500 Years On, Renaissance Master Celebrated in Home Town

The compassionate eyes of St. Sebastian look out from the canvas.

The martyr is dressed in Raphael’s signature deep reds and blues.

Next to the painting of St. Sebastian, Mary Magdalene strikes a similar pose, in a portrait by Raphael’s teacher Perugino.

The resemblance is a clue that Raphael’s brush evolved within his community of mentors and friends in his home town Urbino.

Now Urbino is honoring its most famous son 500 years after his death, with a new exhibition “Raphael and his friends from Urbino” which juxtaposes his paintings with those of his contemporaries.

The show offers a new take on the making of a genius: that iconic artists from any era emerge from a milieu of contemporaries, all pushing the envelope towards new heights.

Raphael was a contemporary of Leonardo da Vinci and Michelangelo, but was also influenced by fellow painters from his hometown of Urbino, such as Timoteo Viti and Girolamo Genga.

“The idea behind the exhibit is to draw a comparison among the lives of three artists, that share Urbino as their birthplace,” says exhibit curator Silvia Ginzburg. “And through the milestones of their biographic and stylistic journey, tell the story of the grand transition from the 1400s to the 1500s.”

Born in Urbino in 1483, Raphael was first influenced by his father, Giovanni Santi. Santi was a prominent intellectual and follower of Renaissance Humanism, the 15th century movement which studied and revived the themes of classical antiquity to create a cultural resurgence which became known as the Renaissance.

“Raphael was raised in the teachings of the ancient thinkers, with the idea that they had to be realized. In truth, the idea of realization belongs to all artists of that time. But the way Raphael built his language, combining many different models and creating a new language, is absolutely unique to him—the result of his humanistic upbringing in Urbino.” she adds.

Raphael was one of the most innovative artists of his time who combined perspective, soft light and high contrast to create beautiful and harmonious images.

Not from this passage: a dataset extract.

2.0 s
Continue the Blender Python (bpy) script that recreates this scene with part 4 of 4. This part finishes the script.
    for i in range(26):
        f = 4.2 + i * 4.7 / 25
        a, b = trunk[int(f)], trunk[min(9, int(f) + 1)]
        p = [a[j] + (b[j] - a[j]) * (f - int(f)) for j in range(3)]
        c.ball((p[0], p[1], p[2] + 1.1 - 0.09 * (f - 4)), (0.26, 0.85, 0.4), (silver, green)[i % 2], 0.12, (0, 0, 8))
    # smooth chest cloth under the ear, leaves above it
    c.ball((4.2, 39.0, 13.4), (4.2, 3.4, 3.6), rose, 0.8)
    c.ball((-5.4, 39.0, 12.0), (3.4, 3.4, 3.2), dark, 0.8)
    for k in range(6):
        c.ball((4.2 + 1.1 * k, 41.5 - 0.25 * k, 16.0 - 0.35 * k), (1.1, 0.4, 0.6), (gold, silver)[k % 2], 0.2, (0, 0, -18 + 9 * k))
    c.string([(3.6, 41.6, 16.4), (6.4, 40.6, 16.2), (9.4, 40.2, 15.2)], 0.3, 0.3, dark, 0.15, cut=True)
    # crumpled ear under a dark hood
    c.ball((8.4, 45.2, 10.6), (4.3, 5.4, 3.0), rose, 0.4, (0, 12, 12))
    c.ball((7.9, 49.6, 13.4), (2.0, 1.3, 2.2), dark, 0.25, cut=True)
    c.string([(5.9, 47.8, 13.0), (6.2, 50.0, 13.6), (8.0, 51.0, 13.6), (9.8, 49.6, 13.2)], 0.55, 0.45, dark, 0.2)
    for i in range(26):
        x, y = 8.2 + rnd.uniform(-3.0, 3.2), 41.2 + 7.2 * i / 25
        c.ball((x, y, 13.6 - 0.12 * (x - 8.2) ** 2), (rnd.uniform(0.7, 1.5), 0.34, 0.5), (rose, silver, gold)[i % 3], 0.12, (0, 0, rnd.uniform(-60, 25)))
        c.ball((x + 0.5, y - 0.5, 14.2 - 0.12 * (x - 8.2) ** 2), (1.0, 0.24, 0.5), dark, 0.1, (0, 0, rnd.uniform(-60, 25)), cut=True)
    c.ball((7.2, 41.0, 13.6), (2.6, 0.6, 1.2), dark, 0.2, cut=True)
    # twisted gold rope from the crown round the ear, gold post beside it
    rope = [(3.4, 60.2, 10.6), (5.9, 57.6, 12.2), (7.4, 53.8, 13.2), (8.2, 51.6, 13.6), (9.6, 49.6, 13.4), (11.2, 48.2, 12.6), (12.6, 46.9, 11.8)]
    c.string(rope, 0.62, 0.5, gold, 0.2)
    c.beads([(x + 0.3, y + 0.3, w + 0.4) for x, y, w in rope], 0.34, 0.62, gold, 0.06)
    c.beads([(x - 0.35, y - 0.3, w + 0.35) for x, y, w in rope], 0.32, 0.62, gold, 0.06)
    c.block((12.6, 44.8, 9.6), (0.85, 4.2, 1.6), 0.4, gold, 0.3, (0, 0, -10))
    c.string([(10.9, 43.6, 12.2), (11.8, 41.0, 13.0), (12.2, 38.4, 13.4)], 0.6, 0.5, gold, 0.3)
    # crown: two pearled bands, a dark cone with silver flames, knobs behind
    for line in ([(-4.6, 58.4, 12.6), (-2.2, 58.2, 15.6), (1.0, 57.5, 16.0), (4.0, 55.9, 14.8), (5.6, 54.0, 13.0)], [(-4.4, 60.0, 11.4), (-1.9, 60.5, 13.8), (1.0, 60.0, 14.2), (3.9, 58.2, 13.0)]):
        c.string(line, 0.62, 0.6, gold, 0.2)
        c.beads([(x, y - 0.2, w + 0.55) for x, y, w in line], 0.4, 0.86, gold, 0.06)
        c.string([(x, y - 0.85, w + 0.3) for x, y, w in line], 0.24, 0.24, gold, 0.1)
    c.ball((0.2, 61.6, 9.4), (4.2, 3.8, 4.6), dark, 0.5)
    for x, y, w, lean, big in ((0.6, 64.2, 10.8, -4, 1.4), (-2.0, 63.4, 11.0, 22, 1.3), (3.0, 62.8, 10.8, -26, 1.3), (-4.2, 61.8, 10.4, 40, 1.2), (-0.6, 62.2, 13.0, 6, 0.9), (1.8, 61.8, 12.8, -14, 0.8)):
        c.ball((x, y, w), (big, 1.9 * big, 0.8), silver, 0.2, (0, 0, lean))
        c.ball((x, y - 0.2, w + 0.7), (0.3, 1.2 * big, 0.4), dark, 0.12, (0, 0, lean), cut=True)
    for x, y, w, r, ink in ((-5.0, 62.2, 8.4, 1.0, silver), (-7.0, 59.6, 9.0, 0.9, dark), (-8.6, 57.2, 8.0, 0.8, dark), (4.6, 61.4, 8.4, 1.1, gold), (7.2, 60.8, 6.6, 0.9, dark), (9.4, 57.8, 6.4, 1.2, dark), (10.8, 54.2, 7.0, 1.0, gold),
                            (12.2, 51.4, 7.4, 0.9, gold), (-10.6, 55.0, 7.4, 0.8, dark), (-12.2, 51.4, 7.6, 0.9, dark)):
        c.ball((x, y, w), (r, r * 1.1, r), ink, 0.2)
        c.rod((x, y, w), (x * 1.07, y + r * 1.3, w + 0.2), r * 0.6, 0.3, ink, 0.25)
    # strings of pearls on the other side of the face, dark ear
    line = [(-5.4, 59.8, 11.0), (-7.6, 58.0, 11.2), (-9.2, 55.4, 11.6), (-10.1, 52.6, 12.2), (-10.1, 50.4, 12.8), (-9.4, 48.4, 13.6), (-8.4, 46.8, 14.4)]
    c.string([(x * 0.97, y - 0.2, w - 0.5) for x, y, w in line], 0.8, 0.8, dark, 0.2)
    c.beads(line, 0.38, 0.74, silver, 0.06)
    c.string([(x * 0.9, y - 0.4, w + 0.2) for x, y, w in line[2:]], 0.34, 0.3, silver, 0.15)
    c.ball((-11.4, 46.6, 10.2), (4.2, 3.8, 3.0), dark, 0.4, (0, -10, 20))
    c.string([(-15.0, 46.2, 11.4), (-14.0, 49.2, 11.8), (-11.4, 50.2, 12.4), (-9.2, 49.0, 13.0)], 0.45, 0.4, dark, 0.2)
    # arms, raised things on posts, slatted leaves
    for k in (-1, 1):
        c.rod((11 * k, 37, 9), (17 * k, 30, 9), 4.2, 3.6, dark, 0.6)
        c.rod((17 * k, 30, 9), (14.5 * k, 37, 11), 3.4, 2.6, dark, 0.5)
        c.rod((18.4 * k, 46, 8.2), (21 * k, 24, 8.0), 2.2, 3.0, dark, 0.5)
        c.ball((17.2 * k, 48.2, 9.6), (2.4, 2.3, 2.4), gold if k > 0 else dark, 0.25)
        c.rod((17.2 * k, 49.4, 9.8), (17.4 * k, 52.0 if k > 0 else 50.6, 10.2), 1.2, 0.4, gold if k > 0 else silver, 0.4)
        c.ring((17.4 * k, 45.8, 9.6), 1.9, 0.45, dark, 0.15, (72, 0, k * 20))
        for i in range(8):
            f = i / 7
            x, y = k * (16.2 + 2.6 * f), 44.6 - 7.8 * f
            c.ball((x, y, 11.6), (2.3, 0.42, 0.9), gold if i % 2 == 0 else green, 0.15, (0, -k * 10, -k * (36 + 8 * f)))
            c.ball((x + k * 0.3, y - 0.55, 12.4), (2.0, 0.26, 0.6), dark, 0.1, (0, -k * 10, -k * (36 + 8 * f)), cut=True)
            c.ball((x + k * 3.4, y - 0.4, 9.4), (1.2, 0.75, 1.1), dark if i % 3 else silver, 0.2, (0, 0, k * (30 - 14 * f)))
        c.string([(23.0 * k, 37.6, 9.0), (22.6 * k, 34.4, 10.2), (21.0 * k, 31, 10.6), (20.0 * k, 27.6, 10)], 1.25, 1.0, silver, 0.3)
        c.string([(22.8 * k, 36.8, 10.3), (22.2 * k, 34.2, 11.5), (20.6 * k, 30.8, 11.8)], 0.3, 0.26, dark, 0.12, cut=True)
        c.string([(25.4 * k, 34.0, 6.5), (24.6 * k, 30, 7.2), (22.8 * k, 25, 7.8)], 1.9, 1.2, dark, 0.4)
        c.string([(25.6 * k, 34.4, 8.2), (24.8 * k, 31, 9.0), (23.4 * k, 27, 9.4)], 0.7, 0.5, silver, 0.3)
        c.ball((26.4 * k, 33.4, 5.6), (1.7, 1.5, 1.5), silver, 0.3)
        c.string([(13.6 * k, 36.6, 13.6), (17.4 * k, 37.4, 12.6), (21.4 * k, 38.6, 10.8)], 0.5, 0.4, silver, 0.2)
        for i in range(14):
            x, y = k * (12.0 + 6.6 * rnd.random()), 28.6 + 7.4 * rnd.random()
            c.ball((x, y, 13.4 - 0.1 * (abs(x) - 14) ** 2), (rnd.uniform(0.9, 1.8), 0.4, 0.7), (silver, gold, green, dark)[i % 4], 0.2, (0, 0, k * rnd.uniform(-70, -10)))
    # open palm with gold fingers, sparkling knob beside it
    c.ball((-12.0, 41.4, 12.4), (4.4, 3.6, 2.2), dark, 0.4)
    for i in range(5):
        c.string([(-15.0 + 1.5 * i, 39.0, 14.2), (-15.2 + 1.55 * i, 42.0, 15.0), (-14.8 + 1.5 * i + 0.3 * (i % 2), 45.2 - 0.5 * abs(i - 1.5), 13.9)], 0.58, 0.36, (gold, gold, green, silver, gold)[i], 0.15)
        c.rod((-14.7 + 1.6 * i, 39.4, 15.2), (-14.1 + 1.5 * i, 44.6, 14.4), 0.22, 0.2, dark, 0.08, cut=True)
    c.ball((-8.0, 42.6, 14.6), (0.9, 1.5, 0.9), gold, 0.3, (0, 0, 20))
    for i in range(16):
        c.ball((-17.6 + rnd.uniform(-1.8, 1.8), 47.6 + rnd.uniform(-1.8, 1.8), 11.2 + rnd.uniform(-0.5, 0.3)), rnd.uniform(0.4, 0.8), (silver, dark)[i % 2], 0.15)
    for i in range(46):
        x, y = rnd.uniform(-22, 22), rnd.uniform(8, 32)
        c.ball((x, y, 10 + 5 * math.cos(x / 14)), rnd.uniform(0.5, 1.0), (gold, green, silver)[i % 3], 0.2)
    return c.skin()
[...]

From Urbino he went to Perugia to train under Perugino. There he met Domenico Alfani, a painter who used Raphael’s sketches for his own canvas, as seen in a tempera (painting style) featured in the exhibit called the “Holy Family with St. Anne, St. Jack and little St. John.”

From Perugia, Raphael went to Florence and then to Rome in 1509, where he later worked as chief architect under the protection of Pope Julius II.

“He’s the genius and everybody else is the second level, apart from Michelangelo and Leonardo of course,” says Peter Aufreiter, Director of the Marche National Gallery inside the Duke’s Palace.

With its 85 works, including 17 paintings and three sketches by Raphael, the “Raphael and his Friends from Urbino” exhibit took 2 years to organize and cost 1 million Euros—one of the biggest budgets ever seen in Urbino, which counts just 15,000 inhabitants.

Aufreiter says that if you have not been to Urbino, you can not claim to understand the mastery of Raphael.

“Who is not going to Urbino in the Raphael year, we can say, did not understand Raphael, because it is very important to know where he was born, what was his first education,” Aufreiter says.

The collection came from world-class museums all over world: the Uffizi Museum in Florence; the Gemäldegalerie in Berlin; the National Gallery of London; The Gallery of Saint Hermitage in St. Petersburg; the Palais des Beaux-Arts in Lille and the Liechtenstein Museum in Vienna.

The exhibit runs at the city’s Duke’s palace until January 19, 2020, spearheading celebrations for the 500th anniversary of the death of Raphael.